BEGIN Material provided

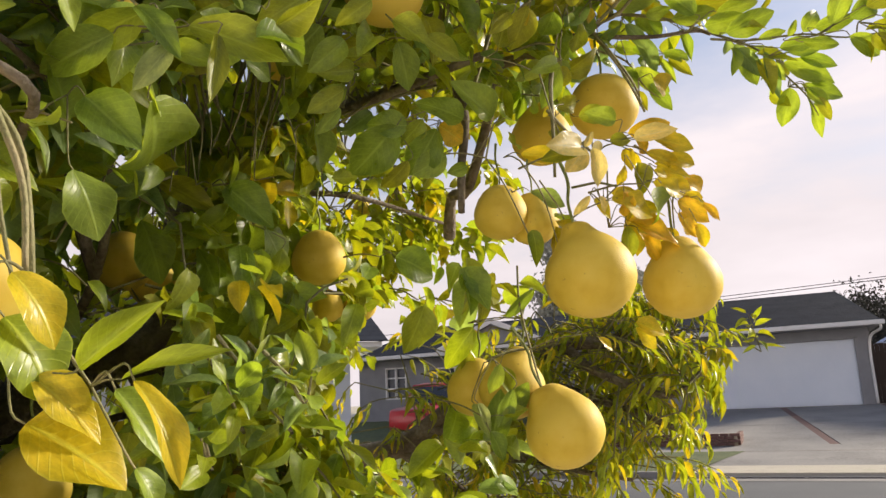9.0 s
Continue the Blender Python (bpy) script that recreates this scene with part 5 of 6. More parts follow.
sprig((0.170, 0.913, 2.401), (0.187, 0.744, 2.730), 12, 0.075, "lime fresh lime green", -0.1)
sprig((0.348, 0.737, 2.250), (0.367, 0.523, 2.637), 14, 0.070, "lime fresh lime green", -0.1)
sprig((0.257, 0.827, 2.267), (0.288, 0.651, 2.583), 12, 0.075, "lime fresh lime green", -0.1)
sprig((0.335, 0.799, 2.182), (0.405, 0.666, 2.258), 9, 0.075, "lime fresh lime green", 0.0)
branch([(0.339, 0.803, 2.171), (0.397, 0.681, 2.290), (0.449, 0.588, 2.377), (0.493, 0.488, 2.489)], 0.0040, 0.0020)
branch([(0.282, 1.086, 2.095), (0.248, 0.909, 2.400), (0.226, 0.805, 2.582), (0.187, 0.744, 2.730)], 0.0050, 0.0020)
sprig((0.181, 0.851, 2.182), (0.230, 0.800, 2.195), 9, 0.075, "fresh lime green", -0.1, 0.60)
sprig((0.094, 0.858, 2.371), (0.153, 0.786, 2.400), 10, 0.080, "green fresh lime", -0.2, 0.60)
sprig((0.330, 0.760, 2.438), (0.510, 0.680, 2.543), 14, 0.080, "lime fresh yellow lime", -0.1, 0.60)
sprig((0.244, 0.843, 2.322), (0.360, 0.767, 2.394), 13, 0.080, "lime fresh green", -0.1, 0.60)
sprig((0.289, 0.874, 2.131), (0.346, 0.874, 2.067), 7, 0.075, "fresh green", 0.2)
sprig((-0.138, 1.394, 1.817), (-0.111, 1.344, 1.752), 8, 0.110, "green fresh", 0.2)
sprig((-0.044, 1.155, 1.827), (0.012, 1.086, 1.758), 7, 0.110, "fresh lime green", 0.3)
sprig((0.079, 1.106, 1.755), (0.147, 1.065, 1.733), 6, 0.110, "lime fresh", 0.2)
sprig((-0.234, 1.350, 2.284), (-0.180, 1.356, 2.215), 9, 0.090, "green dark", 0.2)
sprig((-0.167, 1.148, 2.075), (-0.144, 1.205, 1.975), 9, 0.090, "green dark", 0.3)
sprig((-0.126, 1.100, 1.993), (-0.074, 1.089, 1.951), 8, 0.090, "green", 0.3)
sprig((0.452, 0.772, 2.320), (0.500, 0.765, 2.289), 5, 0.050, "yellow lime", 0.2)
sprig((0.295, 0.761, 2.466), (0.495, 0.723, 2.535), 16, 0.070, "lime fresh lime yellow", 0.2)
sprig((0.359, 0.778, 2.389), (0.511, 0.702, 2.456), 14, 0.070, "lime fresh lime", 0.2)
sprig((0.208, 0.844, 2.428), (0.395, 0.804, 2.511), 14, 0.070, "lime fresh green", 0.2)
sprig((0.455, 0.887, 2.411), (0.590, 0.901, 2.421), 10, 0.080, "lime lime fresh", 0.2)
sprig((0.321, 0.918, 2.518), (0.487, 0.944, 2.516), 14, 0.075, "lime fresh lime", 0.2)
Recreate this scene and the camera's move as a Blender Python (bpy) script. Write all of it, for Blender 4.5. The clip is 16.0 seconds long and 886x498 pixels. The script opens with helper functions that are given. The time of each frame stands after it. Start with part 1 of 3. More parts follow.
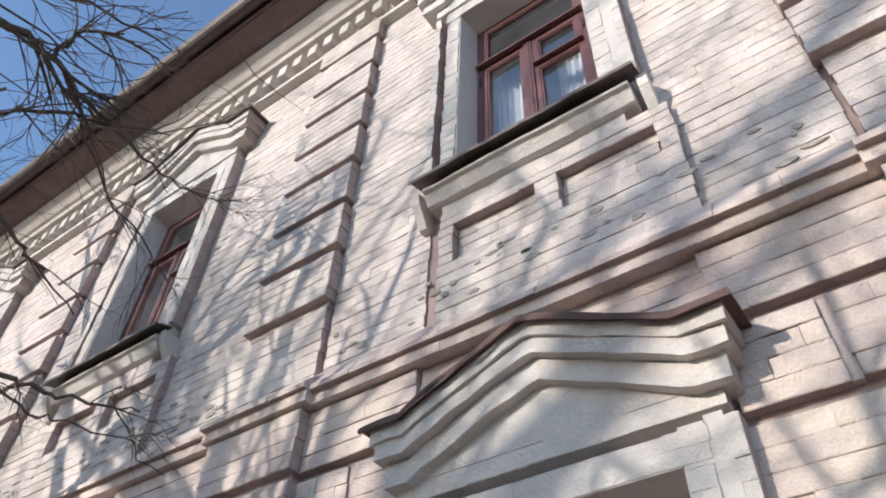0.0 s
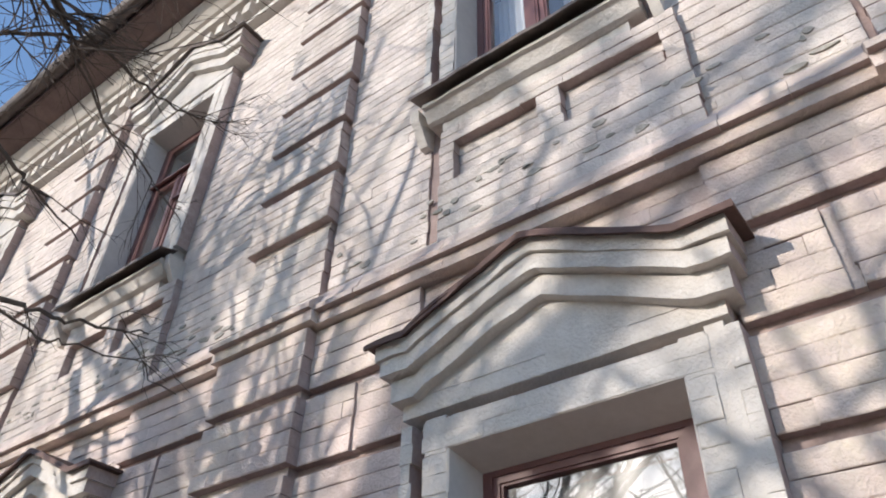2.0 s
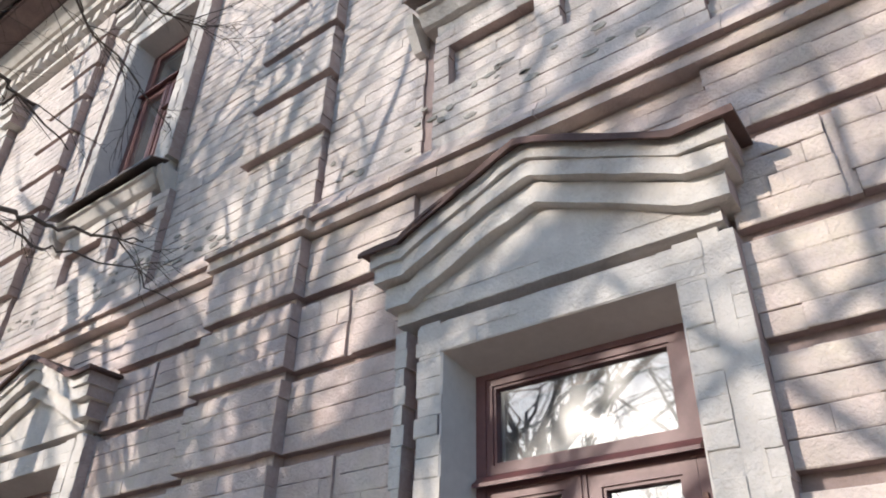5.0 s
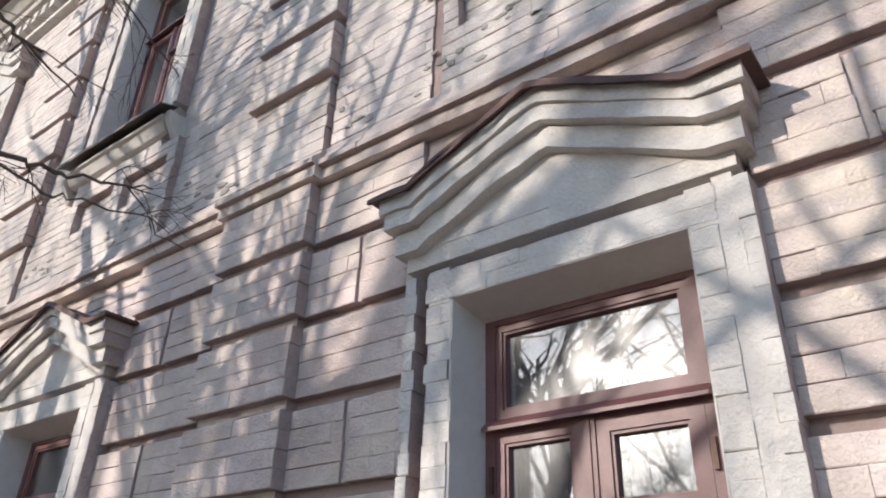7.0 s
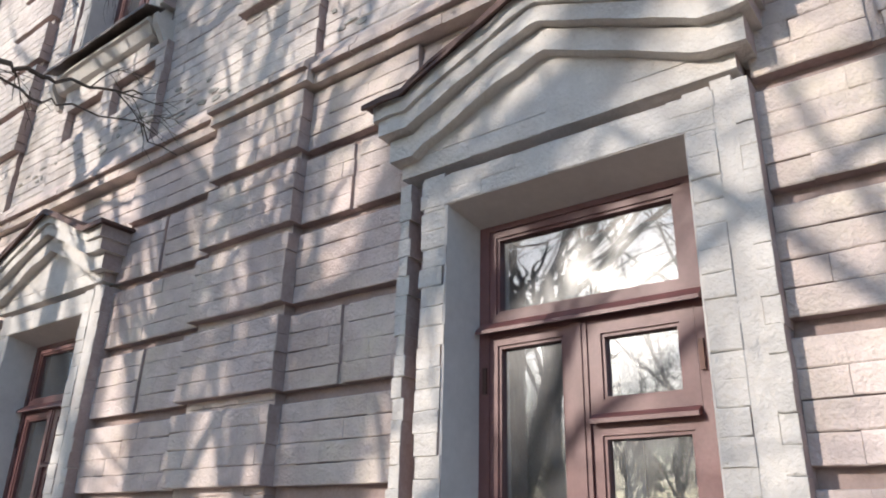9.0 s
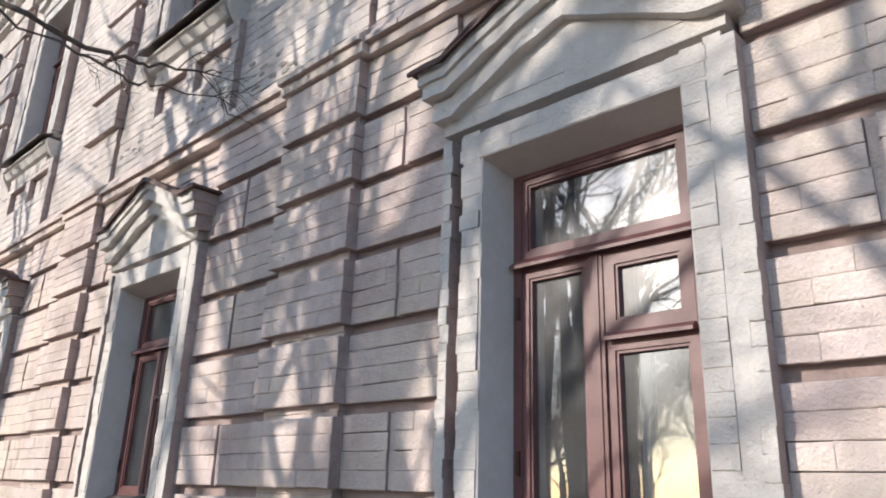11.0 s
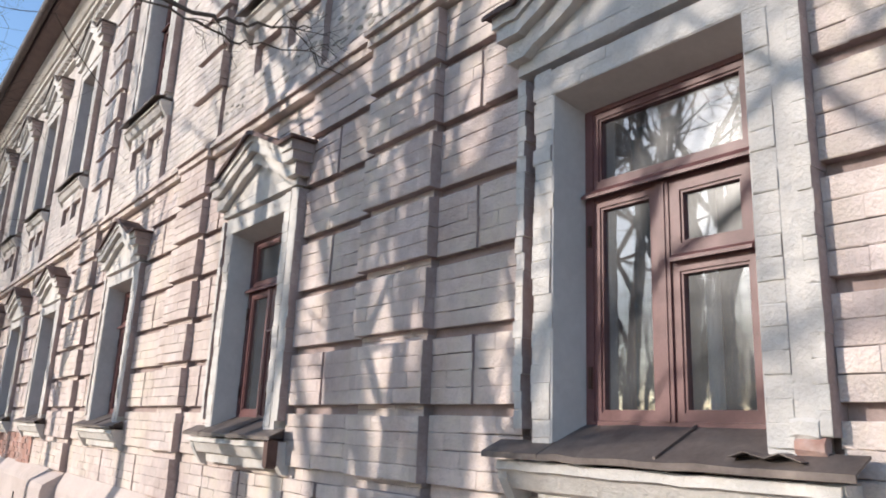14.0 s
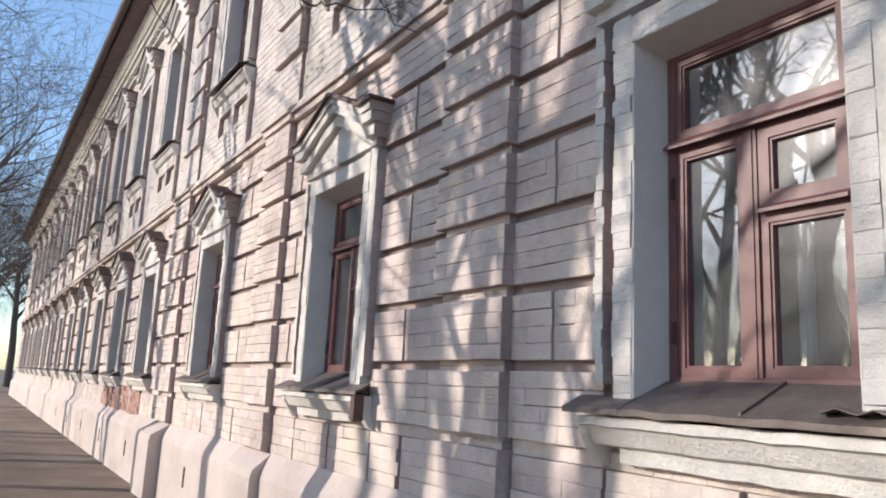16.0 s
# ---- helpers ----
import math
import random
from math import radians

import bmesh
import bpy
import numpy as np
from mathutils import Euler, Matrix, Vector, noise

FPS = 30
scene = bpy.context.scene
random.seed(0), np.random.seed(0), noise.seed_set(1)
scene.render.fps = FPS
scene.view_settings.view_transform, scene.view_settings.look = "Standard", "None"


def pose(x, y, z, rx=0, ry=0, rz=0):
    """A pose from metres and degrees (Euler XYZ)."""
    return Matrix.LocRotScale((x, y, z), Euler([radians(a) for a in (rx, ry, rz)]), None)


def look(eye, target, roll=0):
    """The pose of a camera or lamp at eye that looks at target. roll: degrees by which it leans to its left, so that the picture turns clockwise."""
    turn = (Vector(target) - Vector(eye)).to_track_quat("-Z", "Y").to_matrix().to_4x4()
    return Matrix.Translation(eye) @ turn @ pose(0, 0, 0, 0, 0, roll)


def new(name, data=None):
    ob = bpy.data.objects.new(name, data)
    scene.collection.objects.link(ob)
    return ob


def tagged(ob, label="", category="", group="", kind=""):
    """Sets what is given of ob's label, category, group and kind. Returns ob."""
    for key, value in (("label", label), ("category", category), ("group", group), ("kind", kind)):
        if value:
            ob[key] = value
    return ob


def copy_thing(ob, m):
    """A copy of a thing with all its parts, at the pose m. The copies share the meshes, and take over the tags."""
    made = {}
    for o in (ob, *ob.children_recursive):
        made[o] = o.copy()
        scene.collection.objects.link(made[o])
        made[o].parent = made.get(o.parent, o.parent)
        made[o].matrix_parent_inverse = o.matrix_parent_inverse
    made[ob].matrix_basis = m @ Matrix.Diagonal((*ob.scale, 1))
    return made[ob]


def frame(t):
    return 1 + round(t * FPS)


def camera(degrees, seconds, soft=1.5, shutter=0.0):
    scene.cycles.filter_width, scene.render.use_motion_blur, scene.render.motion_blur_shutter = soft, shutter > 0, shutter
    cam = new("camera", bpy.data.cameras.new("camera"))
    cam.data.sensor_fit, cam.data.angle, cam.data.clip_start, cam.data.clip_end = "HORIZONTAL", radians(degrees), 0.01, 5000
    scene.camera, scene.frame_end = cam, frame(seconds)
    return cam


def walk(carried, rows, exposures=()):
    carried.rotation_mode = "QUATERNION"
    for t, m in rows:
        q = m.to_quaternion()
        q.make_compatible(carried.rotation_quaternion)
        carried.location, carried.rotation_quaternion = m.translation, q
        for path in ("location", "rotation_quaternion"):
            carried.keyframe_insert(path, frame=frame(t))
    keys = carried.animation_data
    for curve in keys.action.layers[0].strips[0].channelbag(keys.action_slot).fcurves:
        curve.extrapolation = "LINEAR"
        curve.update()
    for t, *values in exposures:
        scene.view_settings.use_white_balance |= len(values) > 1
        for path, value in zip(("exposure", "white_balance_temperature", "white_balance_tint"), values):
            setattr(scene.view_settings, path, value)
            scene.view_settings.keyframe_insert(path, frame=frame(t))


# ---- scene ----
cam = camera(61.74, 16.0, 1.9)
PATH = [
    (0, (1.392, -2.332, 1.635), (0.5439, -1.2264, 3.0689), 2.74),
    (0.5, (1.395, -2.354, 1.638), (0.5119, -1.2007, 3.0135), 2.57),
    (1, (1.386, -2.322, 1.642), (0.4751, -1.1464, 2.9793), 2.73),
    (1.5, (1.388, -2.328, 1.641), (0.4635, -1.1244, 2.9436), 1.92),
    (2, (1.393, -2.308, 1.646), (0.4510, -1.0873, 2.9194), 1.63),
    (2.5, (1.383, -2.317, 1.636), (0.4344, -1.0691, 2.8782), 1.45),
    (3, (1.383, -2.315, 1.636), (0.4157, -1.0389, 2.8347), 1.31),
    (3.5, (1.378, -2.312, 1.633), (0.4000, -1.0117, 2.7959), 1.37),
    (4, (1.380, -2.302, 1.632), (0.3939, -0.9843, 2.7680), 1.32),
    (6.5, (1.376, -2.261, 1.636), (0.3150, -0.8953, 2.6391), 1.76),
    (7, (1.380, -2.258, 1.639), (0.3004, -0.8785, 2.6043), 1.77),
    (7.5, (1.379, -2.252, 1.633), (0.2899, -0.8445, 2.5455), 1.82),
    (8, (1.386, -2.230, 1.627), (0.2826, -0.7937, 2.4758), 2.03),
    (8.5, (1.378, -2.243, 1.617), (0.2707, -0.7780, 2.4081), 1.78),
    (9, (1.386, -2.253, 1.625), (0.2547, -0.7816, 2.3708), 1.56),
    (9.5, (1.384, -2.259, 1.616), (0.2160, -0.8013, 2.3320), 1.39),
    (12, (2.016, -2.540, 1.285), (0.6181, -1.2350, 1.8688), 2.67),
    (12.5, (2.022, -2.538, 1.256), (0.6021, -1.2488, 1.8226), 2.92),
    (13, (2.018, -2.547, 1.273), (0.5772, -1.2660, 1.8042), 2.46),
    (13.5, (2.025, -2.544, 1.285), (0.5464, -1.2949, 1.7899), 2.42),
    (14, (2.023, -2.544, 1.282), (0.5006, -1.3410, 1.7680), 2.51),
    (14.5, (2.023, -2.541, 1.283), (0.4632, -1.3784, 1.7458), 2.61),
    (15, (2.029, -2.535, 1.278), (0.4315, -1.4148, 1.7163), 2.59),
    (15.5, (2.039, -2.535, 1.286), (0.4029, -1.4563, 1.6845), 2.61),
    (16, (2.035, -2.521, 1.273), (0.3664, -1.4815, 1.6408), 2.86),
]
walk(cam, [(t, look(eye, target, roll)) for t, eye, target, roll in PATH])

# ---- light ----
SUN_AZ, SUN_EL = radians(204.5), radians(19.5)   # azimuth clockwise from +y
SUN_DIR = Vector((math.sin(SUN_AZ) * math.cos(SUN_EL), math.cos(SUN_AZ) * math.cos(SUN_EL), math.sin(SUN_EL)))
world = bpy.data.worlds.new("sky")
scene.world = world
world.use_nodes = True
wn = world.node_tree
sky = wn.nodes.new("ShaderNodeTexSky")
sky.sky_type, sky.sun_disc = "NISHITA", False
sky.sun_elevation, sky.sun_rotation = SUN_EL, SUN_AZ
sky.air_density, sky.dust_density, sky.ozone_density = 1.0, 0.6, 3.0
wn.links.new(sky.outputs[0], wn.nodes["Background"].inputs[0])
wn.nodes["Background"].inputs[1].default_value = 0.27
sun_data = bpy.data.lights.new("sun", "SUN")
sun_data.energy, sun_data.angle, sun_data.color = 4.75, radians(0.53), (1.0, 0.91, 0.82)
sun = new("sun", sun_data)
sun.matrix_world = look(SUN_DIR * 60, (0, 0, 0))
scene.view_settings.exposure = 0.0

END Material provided

- [What to do]: Each line above that holds the string "location" should be copied and shown.

- [The response]:
        carried.location, carried.rotation_quaternion = m.translation, q
        for path in ("location", "rotation_quaternion"):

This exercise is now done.